MATERIAL:
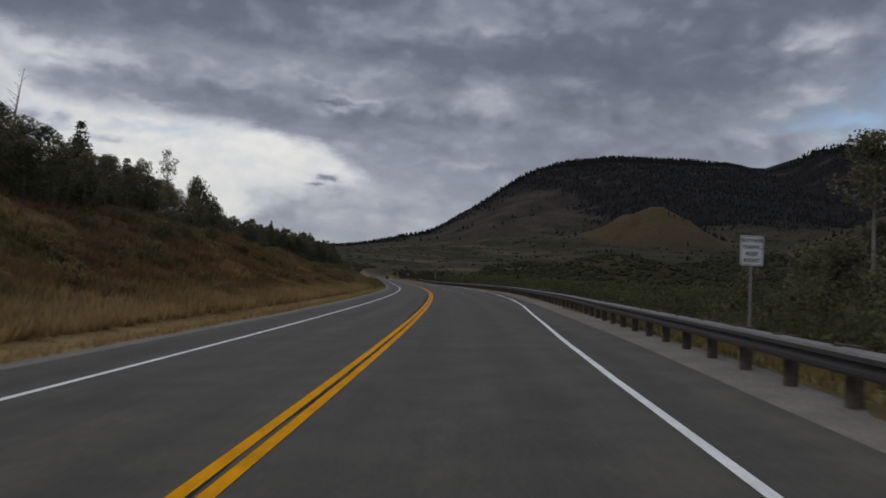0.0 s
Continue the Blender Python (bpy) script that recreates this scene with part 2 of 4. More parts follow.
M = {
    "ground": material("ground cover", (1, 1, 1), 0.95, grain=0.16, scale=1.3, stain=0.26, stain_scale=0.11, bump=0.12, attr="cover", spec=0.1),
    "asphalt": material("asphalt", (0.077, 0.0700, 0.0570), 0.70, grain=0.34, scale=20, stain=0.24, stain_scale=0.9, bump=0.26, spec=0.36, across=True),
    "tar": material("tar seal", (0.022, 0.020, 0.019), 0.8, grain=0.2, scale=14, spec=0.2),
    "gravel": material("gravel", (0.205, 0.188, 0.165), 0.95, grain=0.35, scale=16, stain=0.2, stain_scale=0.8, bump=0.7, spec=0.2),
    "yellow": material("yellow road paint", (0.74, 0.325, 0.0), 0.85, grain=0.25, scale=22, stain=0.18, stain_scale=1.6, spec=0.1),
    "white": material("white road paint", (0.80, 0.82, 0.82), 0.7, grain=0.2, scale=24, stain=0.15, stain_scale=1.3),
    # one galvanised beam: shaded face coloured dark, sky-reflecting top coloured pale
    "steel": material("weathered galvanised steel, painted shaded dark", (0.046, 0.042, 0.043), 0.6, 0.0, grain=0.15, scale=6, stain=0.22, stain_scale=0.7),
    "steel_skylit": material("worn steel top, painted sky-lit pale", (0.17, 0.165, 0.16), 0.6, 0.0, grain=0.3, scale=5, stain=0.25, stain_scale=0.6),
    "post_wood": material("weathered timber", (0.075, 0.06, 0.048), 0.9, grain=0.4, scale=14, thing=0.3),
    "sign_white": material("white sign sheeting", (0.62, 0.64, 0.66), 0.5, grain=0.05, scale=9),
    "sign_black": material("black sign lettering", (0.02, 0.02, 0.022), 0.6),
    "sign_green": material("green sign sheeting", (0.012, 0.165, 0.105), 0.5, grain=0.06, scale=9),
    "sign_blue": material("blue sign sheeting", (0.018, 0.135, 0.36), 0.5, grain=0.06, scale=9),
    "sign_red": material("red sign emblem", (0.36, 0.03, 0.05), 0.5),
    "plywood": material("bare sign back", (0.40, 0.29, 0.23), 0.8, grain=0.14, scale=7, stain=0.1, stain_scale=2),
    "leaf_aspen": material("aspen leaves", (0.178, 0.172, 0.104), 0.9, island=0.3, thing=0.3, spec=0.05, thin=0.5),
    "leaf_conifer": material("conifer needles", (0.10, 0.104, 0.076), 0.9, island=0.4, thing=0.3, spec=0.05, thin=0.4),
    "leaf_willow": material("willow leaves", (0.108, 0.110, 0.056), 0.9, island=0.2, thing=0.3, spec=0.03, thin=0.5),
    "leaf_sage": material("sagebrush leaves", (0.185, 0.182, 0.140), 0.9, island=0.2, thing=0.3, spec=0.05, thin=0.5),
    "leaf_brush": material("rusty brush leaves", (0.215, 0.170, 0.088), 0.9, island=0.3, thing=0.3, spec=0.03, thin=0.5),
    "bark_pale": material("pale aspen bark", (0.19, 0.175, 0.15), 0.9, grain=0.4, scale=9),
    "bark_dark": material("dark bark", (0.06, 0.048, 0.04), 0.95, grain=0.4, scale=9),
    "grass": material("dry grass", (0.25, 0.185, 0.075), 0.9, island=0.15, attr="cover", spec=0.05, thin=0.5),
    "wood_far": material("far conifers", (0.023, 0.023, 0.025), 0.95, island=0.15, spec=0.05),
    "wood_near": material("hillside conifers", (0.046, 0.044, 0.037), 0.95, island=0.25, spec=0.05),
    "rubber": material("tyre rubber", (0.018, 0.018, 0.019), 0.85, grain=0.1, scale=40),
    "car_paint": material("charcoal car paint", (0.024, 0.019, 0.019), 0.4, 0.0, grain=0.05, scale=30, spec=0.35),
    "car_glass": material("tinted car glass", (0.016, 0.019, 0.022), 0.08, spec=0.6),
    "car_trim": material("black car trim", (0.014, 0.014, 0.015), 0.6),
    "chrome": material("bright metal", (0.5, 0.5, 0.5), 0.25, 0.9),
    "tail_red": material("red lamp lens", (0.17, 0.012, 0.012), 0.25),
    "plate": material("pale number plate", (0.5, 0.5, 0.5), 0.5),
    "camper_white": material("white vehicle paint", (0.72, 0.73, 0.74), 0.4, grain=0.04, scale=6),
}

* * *

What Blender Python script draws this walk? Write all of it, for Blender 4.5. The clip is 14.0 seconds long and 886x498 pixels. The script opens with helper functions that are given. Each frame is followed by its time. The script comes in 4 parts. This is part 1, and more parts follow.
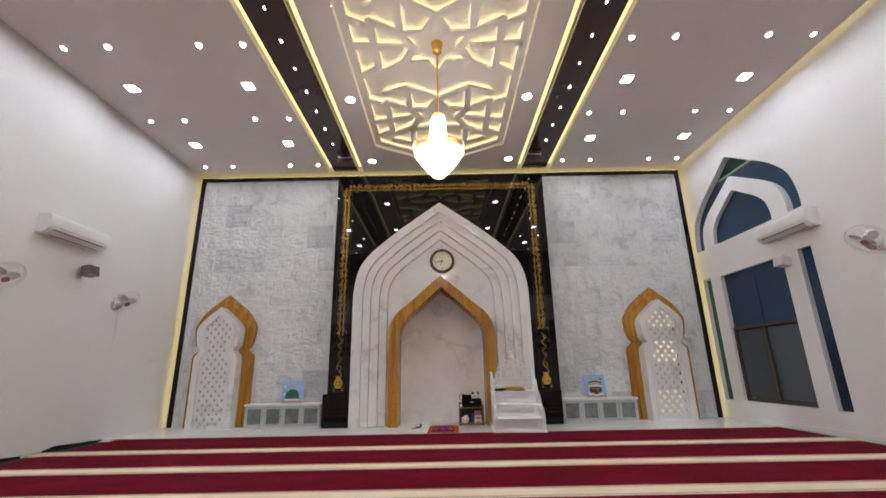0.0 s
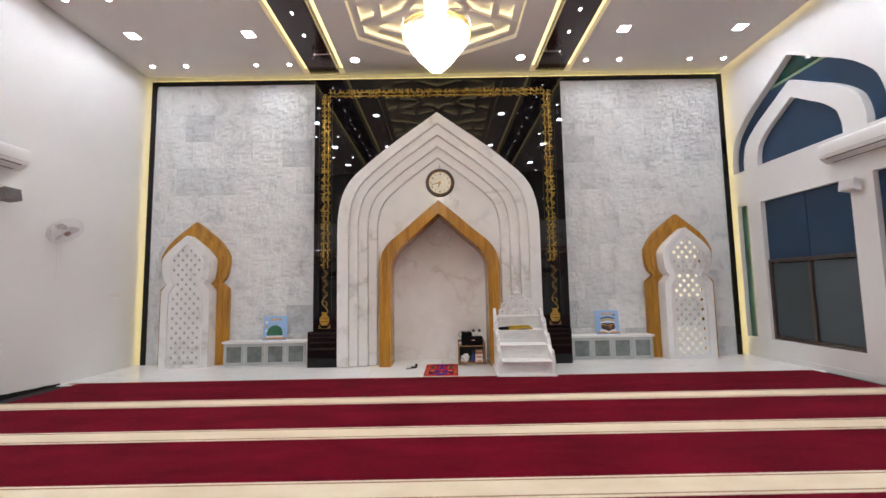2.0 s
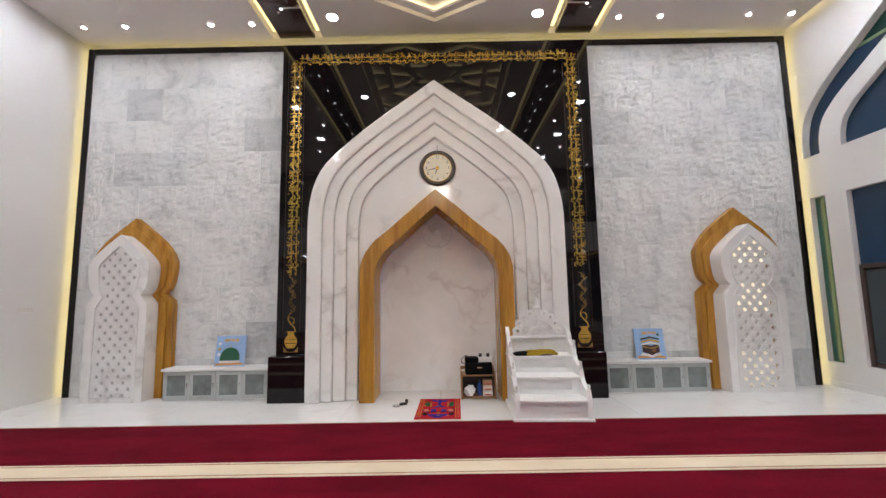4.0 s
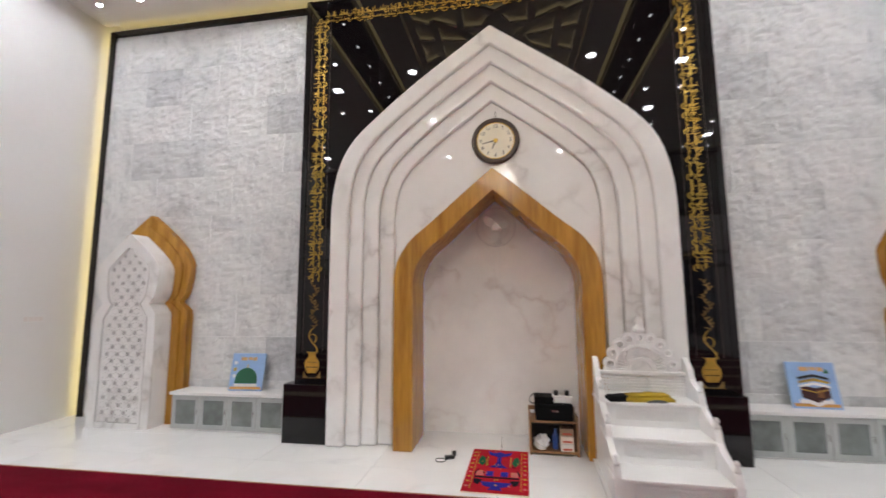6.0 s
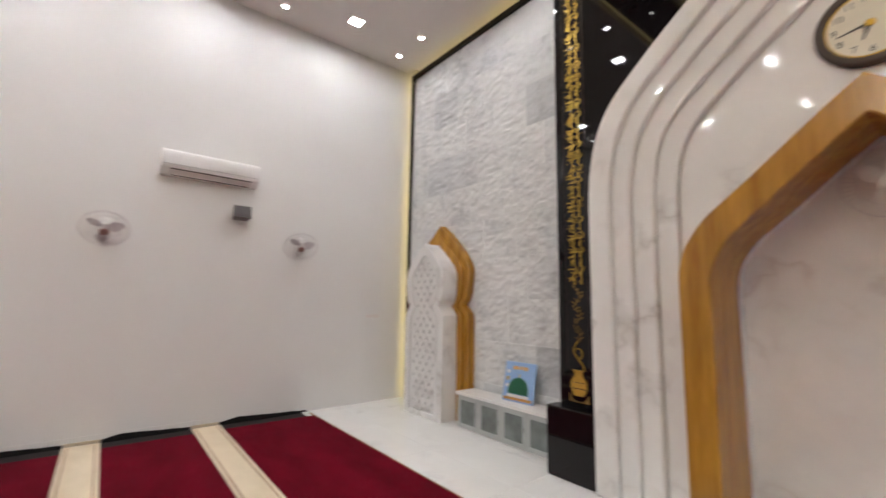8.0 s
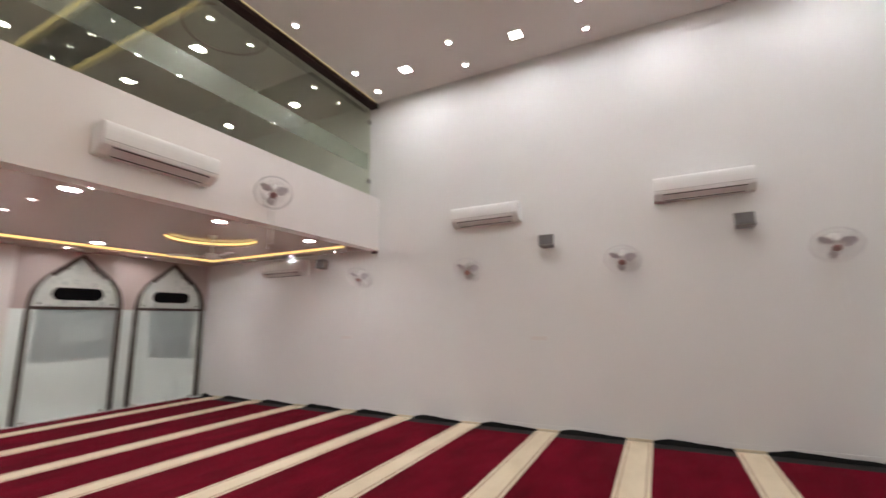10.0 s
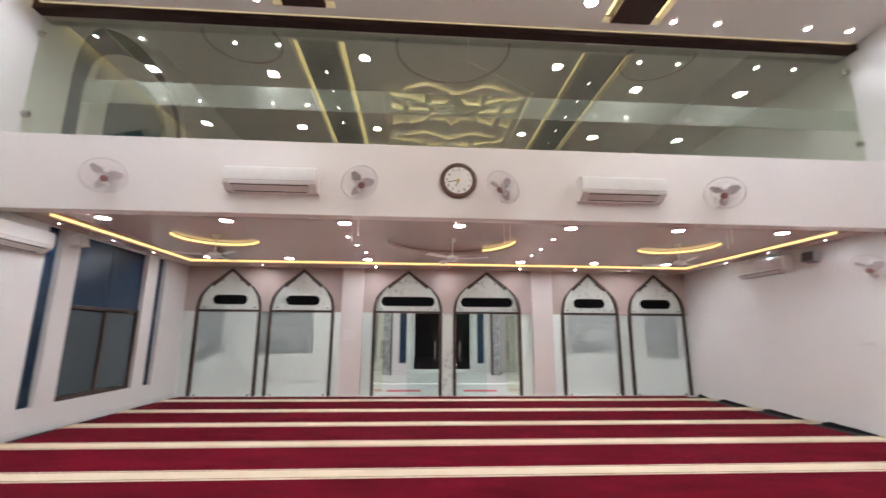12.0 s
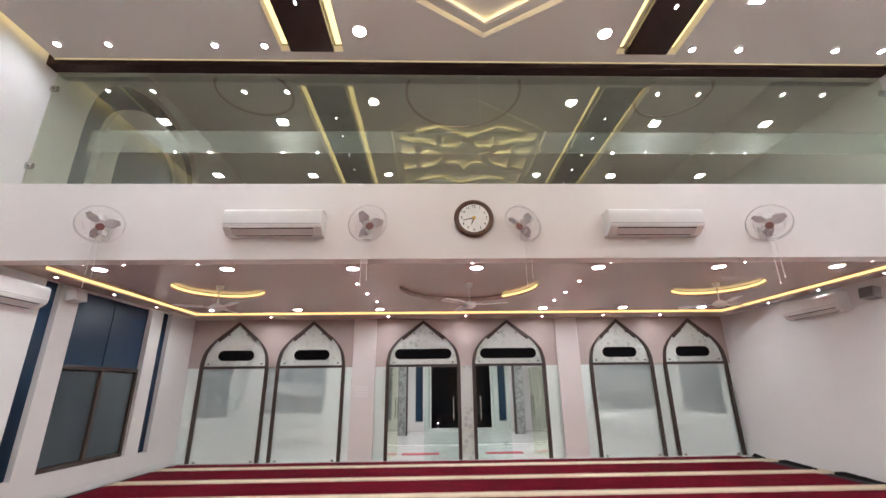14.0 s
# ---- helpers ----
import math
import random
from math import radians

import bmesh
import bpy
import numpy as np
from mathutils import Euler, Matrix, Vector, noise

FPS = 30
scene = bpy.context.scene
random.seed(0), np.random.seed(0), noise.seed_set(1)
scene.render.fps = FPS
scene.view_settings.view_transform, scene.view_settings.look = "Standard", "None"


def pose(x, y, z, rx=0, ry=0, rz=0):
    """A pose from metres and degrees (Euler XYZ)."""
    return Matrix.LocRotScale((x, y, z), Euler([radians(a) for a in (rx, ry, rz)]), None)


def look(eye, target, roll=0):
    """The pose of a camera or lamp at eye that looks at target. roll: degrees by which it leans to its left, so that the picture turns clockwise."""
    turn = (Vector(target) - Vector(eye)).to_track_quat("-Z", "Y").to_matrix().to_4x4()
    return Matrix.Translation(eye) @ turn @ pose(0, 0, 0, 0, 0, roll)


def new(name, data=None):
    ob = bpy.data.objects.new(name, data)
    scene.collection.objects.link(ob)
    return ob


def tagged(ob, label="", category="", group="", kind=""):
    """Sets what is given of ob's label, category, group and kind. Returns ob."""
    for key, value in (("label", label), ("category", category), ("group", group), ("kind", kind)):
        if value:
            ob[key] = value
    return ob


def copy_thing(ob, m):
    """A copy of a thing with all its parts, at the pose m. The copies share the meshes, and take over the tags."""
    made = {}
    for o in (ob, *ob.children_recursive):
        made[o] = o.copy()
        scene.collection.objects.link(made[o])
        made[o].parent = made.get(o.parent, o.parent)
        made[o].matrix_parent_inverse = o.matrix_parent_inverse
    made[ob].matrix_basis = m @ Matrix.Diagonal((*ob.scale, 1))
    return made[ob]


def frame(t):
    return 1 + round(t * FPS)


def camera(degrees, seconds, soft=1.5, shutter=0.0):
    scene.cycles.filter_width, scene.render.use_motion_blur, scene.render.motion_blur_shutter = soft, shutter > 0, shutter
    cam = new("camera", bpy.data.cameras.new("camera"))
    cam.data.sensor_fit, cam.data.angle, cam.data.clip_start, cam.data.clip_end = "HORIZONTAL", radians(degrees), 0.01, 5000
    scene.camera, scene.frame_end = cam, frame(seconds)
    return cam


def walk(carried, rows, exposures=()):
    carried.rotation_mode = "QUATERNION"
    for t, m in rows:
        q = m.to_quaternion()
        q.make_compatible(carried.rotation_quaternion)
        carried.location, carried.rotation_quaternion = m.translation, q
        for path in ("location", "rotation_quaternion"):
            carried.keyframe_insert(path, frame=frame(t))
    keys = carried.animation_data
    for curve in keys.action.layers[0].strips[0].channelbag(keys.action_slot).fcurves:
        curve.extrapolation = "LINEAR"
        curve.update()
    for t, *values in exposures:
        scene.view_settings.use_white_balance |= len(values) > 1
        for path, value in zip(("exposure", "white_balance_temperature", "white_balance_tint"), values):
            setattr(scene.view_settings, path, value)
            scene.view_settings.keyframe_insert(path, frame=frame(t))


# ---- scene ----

TO BE DONE:
Copy out all lines from the material above that contain the string "frame".

THE ANSWER:
What Blender Python script draws this walk? Write all of it, for Blender 4.5. The clip is 14.0 seconds long and 886x498 pixels. The script opens with helper functions that are given. Each frame is followed by its time. The script comes in 4 parts. This is part 1, and more parts follow.
def frame(t):
    scene.camera, scene.frame_end = cam, frame(seconds)
            carried.keyframe_insert(path, frame=frame(t))
            scene.view_settings.keyframe_insert(path, frame=frame(t))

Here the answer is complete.